Perhaps the last word should be left to Frederic Harrison, a dissenter of 1882 who was in no doubt about the real meaning of Gladstone's Egyptian adventure, despite the fog of self-justification which surrounded it. Speaking to an Anti-Aggression League meeting on 26 June, that is before Arabi's final defeat, Harrison asked his audience to:
'Imagine your own feelings if you had to send every year some forty million sterling out of the taxes of the country to pay Turkish, or Arab, or Chinese bond-holders; and then, having paid that regularly, that you had to keep a Turkish pasha and a Chinese mandarin in London to control your expenditure, so that every penny of the Budget had to get the sanction of their excellencies, and if Mr Gladstone or any other Chancellor of the Exchequer wishes to put on or take off a tax, down would come a fleet of iron-clads from the Bosphorus into the Thames, and train their 80-ton guns right in view of the Tower and Somerset House. That is the state of Egypt now.' (4)
Notes
1 See for example Roger Owen, 'Egypt and Europe: from French expedition to British occupation', in Roger Owen and Bob Sutcliffe, Studies in the Theory of Imperialism (London: 1972), pp. 195-209. A more recent account can be found in P. J. Cain and A. G. Hopkins, British Imperialism, 1688-2000 (London: 2001).
2 M. E. Chamberlain, The Scramble for Africa (London: 1981), p. 38.

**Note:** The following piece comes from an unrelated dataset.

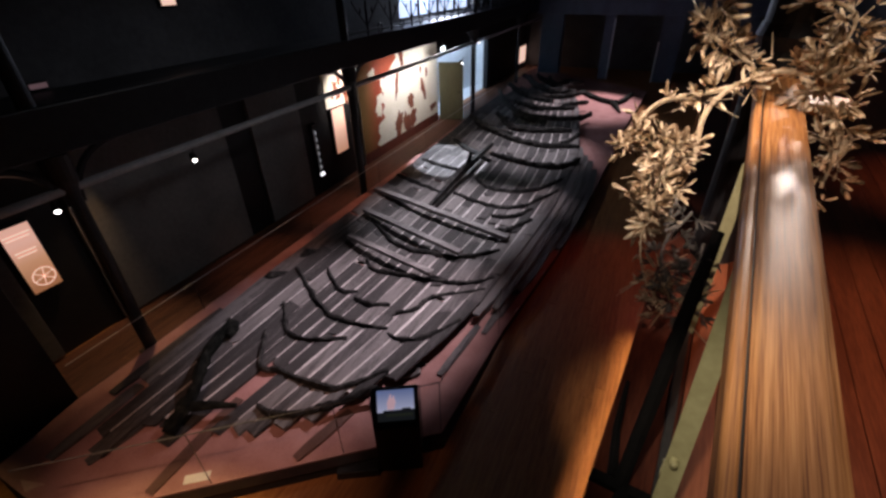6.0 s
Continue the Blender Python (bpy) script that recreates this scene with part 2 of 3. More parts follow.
def land_print():
    """Red print that goes over to ochre towards one side."""
    m = material("painted_land", [(0.3, 0.055, 0.025), (0.42, 0.08, 0.035)], (3, 3, 3), 0.7, 0.03)
    nodes, links = m.node_tree.nodes, m.node_tree.links
    co, sep, span = nodes.new("ShaderNodeTexCoord"), nodes.new("ShaderNodeSeparateXYZ"), nodes.new("ShaderNodeMapRange")
    links.new(co.outputs["Object"], sep.inputs[0])
    links.new(sep.outputs["Y"], span.inputs["Value"])
    span.inputs["From Min"].default_value, span.inputs["From Max"].default_value = -2.3, -1.6
    mix = nodes.new("ShaderNodeMix")
    mix.data_type = "RGBA"
    mix.inputs["A"].default_value = (0.3, 0.17, 0.055, 1)
    links.new(span.outputs["Result"], mix.inputs["Factor"])
    base = nodes["Principled BSDF"].inputs["Base Color"]
    links.new(base.links[0].from_socket, mix.inputs["B"])
    links.new(mix.outputs["Result"], base)
    return m


CHART = material("painted_cream_sea", [(0.76, 0.72, 0.61), (0.86, 0.83, 0.74)], (2, 2, 2), 0.7, 0.03)
ISLE = material("painted_island", [(0.17, 0.045, 0.025), (0.24, 0.075, 0.04)], (4, 4, 4), 0.7, 0.03)
LAND = land_print()

# ---- building helpers ----


def part(name, bm, mat, parent=None, label=""):
    me = bpy.data.meshes.new(name)
    bm.normal_update()
    bm.to_mesh(me)
    bm.free()
    me.materials.append(mat)
    ob = new(name, me)
    if parent:
        ob.parent = parent
    return tagged(ob, label)


def box(x0, x1, y0, y1, z0, z1, bevel=0.0, bm=None):
    bm = bm or bmesh.new()
    made = bmesh.ops.create_cube(bm, size=1, matrix=Matrix.Translation(((x0 + x1) / 2, (y0 + y1) / 2, (z0 + z1) / 2)) @ Matrix.Diagonal((x1 - x0, y1 - y0, z1 - z0, 1)))
    if bevel:
        edges = {e for v in made["verts"] for e in v.link_edges}
        bmesh.ops.bevel(bm, geom=list(edges), offset=bevel, segments=2, affect="EDGES", profile=0.6)
    return bm


def tube(points, radii, sides=8, bm=None, flat=1.0, rough=0.0):
    """A bar of round or flattened section along points, closed at both ends."""
    bm = bm or bmesh.new()
    pts = [Vector(p) for p in points]
    if not isinstance(radii, (list, tuple)):
        radii = [radii] * len(pts)
    rings = []
    for i, p in enumerate(pts):
        d = (pts[min(i + 1, len(pts) - 1)] - pts[max(i - 1, 0)]).normalized()
        side = d.cross(Vector((0, 0, 1)))
        side = side.normalized() if side.length > 1e-3 else Vector((1, 0, 0))
        up = side.cross(d).normalized()
        ring = []
        for k in range(sides):
            a = 2 * math.pi * k / sides + math.pi / sides
            r = radii[i] * (1 + random.uniform(-rough, rough))
            ring.append(bm.verts.new(p + side * math.cos(a) * r + up * math.sin(a) * r * flat))
        rings.append(ring)
    for a, b in zip(rings, rings[1:]):
        for k in range(sides):
            bm.faces.new((a[k], a[(k + 1) % sides], b[(k + 1) % sides], b[k]))
    bm.faces.new(rings[0][::-1])
    bm.faces.new(rings[-1])
    return bm


def smooth_line(points, steps):
    """A curve through points (Catmull-Rom)."""
    p = [Vector(q) for q in points]
    p = [p[0] * 2 - p[1]] + p + [p[-1] * 2 - p[-2]]
    out = []
    for i in range(1, len(p) - 2):
        for s in range(steps):
            t = s / steps
            a, b, c, d = p[i - 1:i + 3]
            out.append(0.5 * (2 * b + (c - a) * t + (2 * a - 5 * b + 4 * c - d) * t * t + (3 * b - a - 3 * c + d) * t ** 3))
    return out + [p[-2]]


def between(table, v):
    for (a, x), (b, y) in zip(table, table[1:]):
        if v <= b:
            return x + (y - x) * max(0, v - a) / (b - a)
    return table[-1][1]


def thing(name, label, category, group="", at=(0, 0, 0), kind=""):
    ob = new(name)
    ob.location = at
    return tagged(ob, label, category, group, kind)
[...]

3 Quoted in R. Robinson and J. Gallagher, with A. Denny, Africa and the Victorians: the Official Mind of Imperialism (London: 1981), p. 118. In all fairness to Blair he would not show the suspicion of Islam which marked some of Gladstone's speeches during the 1882 crisis.
4 The speech was published as a pamphlet (The Crisis in Egypt) by the Anti-Aggression League. Excerpts from it can be found in Chamberlain, The Scramble for Africa, pp. 113-114.